Scientific Study

Access to over 2,900 scientific references, studies and publications. This section is constantly updated with studies that have been published in scientific journals.

Products: Peanuts
Subject: Food Technology

Microencapsulation of bioactive compounds from peanut residues: stability study and application in yogurt

Authors: Ribeiro, A. C. T., Pinto, V. W., Cavalcante, J. L., Costa, N. A., Lepaus, B. M., Macedo, J. A., Sá, P. B. Z., & de Moura, S. C. S. R.
  • Journals: Journal of the Science of Food and Agriculture
  • Pages: 10.1002/jsfa.70698
  • Year: 2026
Background: Peanut skin, a byproduct of peanut processing, is a rich source of phenolic compounds (520.65 mgGAE (100 g)-1 d.b.) with strong antioxidant capacity, but which remains underutilized. The direct incorporation of phenolic extracts into dairy products is challenging, due to their instability during processing and storage and possible interactions that may affect product quality. Encapsulation techniques can improve the stability and functionality of these bioactive compounds. This study evaluated peanut skin as a sustainable source of phenolics and compared two encapsulation methods - spray drying and ionic gelation - to stabilize its extract prior to incorporation into yogurt, with quality monitored over 42 days of storage. Results: Spray drying with maltodextrin and ionic gelation using pectin-starch microparticles crosslinked with calcium chloride were applied as stabilization strategies. Both methods achieved high encapsulation efficiency (90-95%) and similar phenolic concentrations, although wet ionic gelation microparticles presented a more intense reddish color. During storage, the microparticles effectively preserved phenolic compounds, antioxidant activity, and color stability. When incorporated into yogurt, phenolic content reached 18.87 mgGAE g-1 d.b. for spray-dried particles and 18.20 mgGAE g-1 d.b. for wet particles. Antioxidant activity remained around 75%, while color variation was minimal (ΔE < 3.56). No significant changes were observed in acidity, proximate composition, or microbiological quality. Conclusion: Peanut skin can be converted into a stable, value-added functional ingredient for yogurt.
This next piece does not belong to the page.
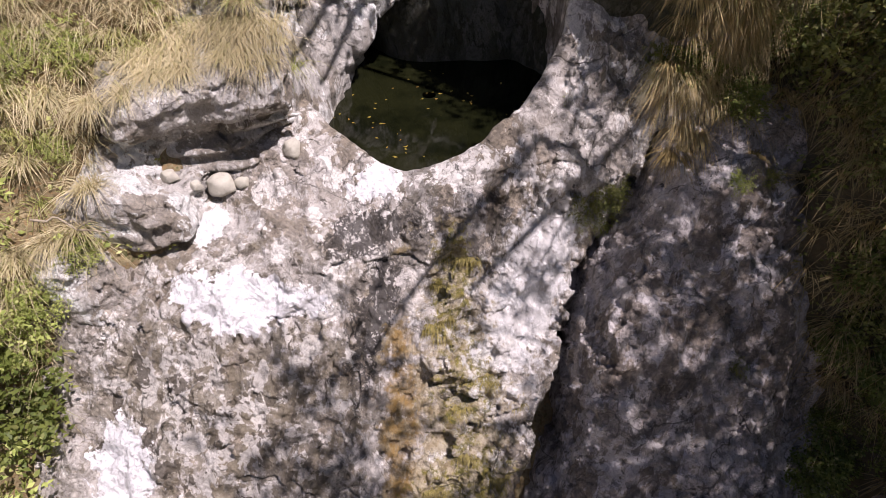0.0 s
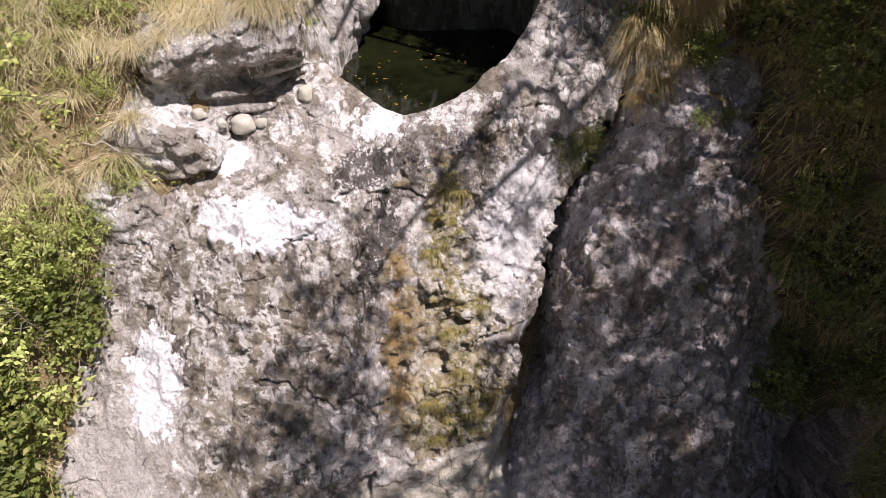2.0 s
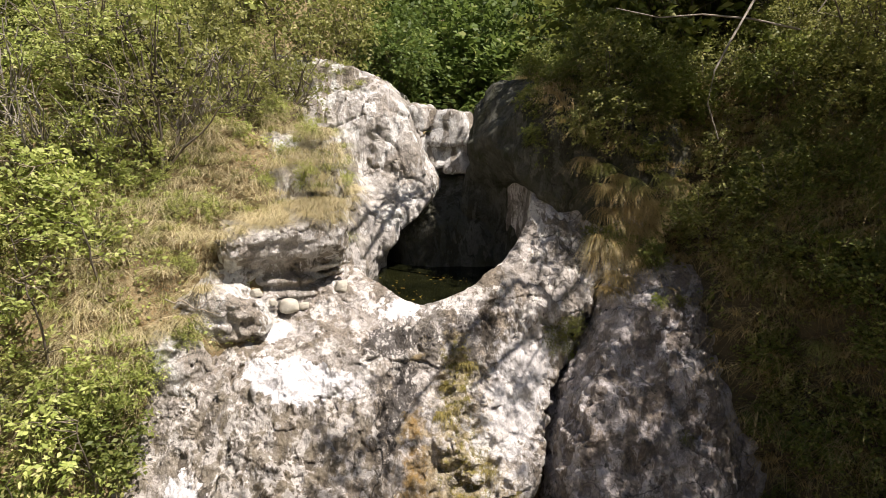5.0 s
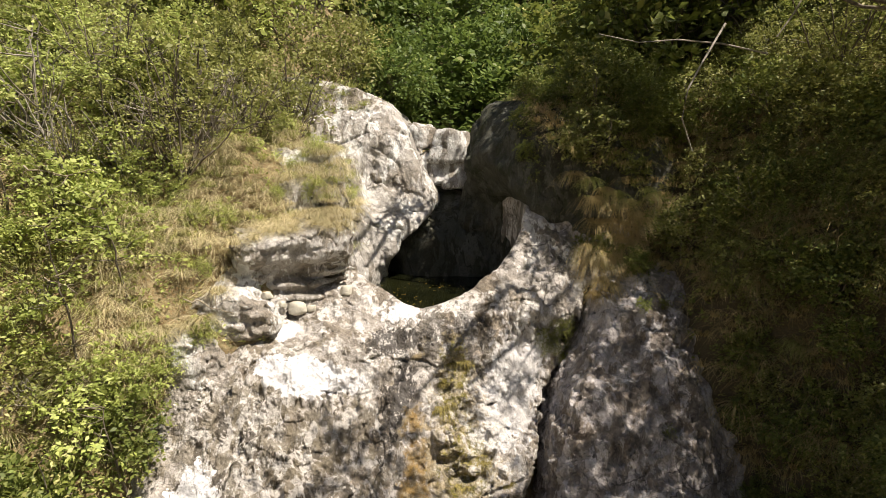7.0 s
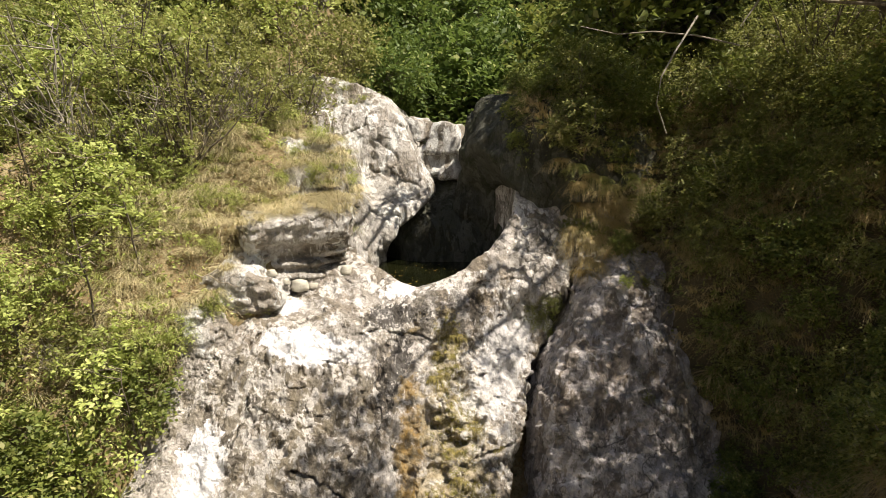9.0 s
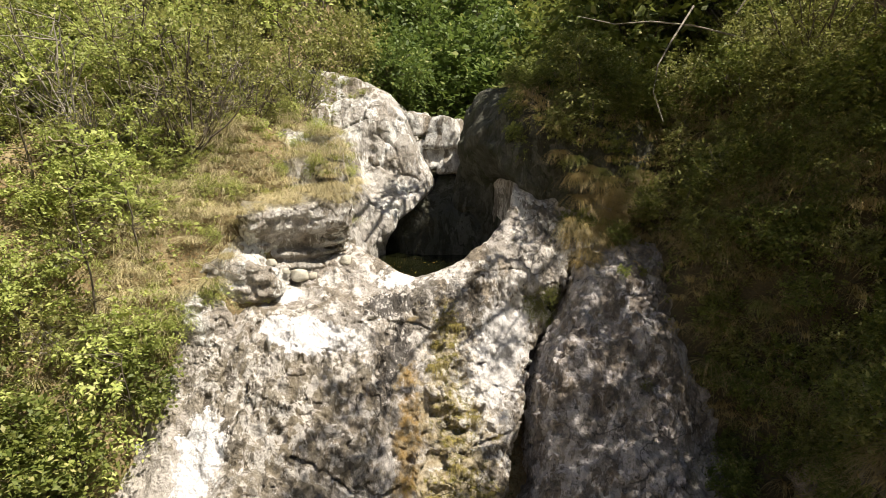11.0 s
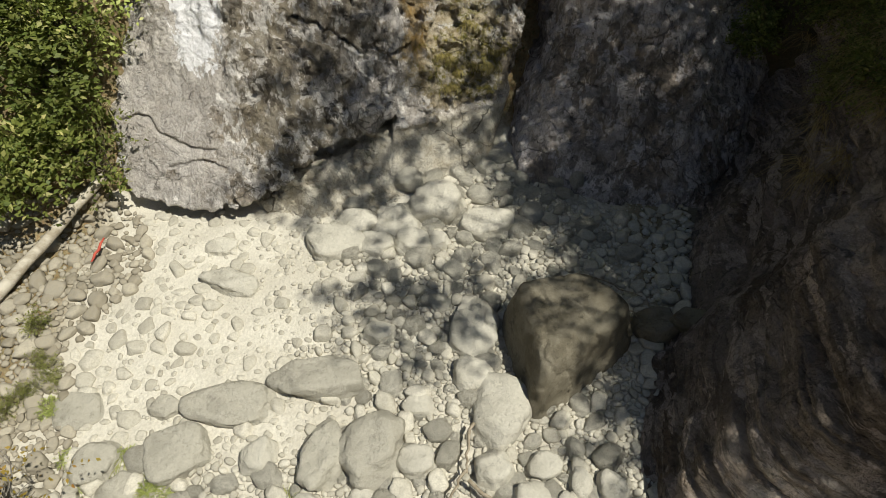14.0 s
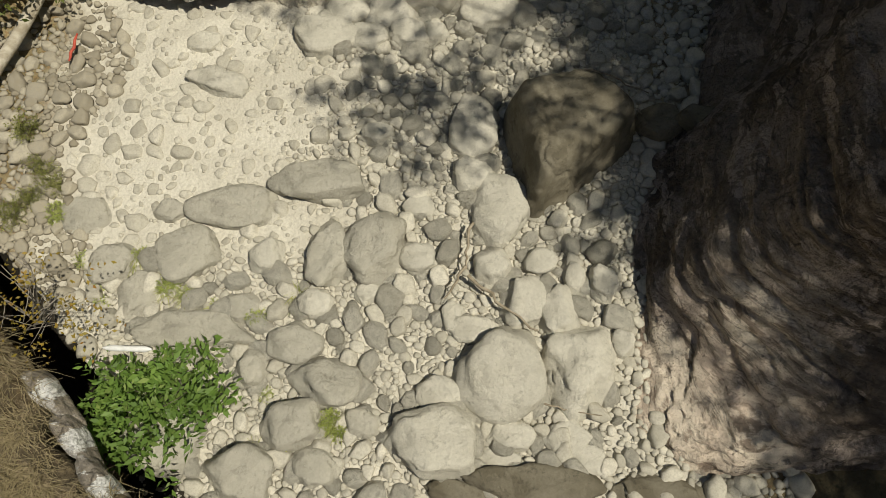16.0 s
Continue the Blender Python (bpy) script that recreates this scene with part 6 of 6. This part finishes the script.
undergrowth(4500, (-9.5, -2.6), (6.6, 17), lambda x, y, z: (z > 0.55) & patchy(x, y, 5), 0.07, LEAF_GREEN, "small bright green herbs covering the sunny bank")
undergrowth(3000, (-9.5, -2.6), (6.9, 17), lambda x, y, z: (z > 0.9) & ~patchy(x, y, 5), 0.06, LEAF_OLIVE, "small olive and dry herbs covering the sunny bank")
undergrowth(9000, (2.5, 9), (5.5, 17), lambda x, y, z: (z > 1.2) & patchy(x, y, 6), 0.075, LEAF_SHADED, "small dark herbs covering the shady bank")

# pale bare twigs hanging from the shady bank
rng = np.random.default_rng(44)
for pts, w in (([(3.9, 10.3, 9.5), (3.46, 9.9, 8.91), (3.2, 9.7, 8.5), (3.15, 9.7, 8.1), (3.33, 9.7, 7.66)], 0.014), ([(4.8, 9.3, 10.4), (4.39, 9.0, 9.81), (4.2, 9.0, 9.4), (4.0, 9.0, 9.09)], 0.016), ([(4.9, 11, 9.2), (3.98, 10.5, 9.25), (3.3, 10.5, 9.3), (2.72, 10.5, 9.25), (2.12, 10.5, 9.36)], 0.012)):
    tw = mesh_object("hanging_branch", *tube(np.array(pts), np.linspace(w * 1.3, w * 0.5, len(pts)), 6), BARK_PALE)
    tagged(tw, "thin pale bare branch hanging from the shady bank", "branch")
rng = np.random.default_rng(45)
for k, (a, b) in enumerate((((-6.6, 10.2, 6.9), (-5.6, 9.7, 7.4)), ((-6.3, 10.0, 7.3), (-5.2, 10.0, 7.2)), ((-5.9, 9.6, 5.7), (-5.2, 9.3, 5.55)), ((-7.0, 10.6, 8.0), (-6.0, 10.4, 8.5)), ((-5.3, 9.0, 5.9), (-4.75, 8.9, 6.3)), ((-4.1, 10.1, 5.3), (-3.4, 10.3, 5.05)))):
    line = bent(a, b, rng, 9, 0.3)
    dead = root("dead_branch", Matrix(), "pale dead branch with bare twigs caught in the bushes", "branch", "dead branches on the sunny bank")
    child(mesh_object("stick", *tube(line, np.linspace(0.014, 0.005, 9), 6), TWIG), dead)
    for q in (3, 5, 6):
        e = line[q] + rng.normal(0, 0.18, 3)
        child(mesh_object("twig", *tube(bent(line[q], e, rng, 5, 0.3), np.linspace(0.006, 0.003, 5), 4), TWIG), dead)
Both encapsulation techniques preserved the phenolic compounds and product quality during storage, representing a scalable and sustainable strategy to enhance the nutritional value of dairy products while reducing agro-industrial waste. © 2026 The Author(s). Journal of the Science of Food and Agriculture published by John Wiley & Sons Ltd on behalf of Society of Chemical Industry.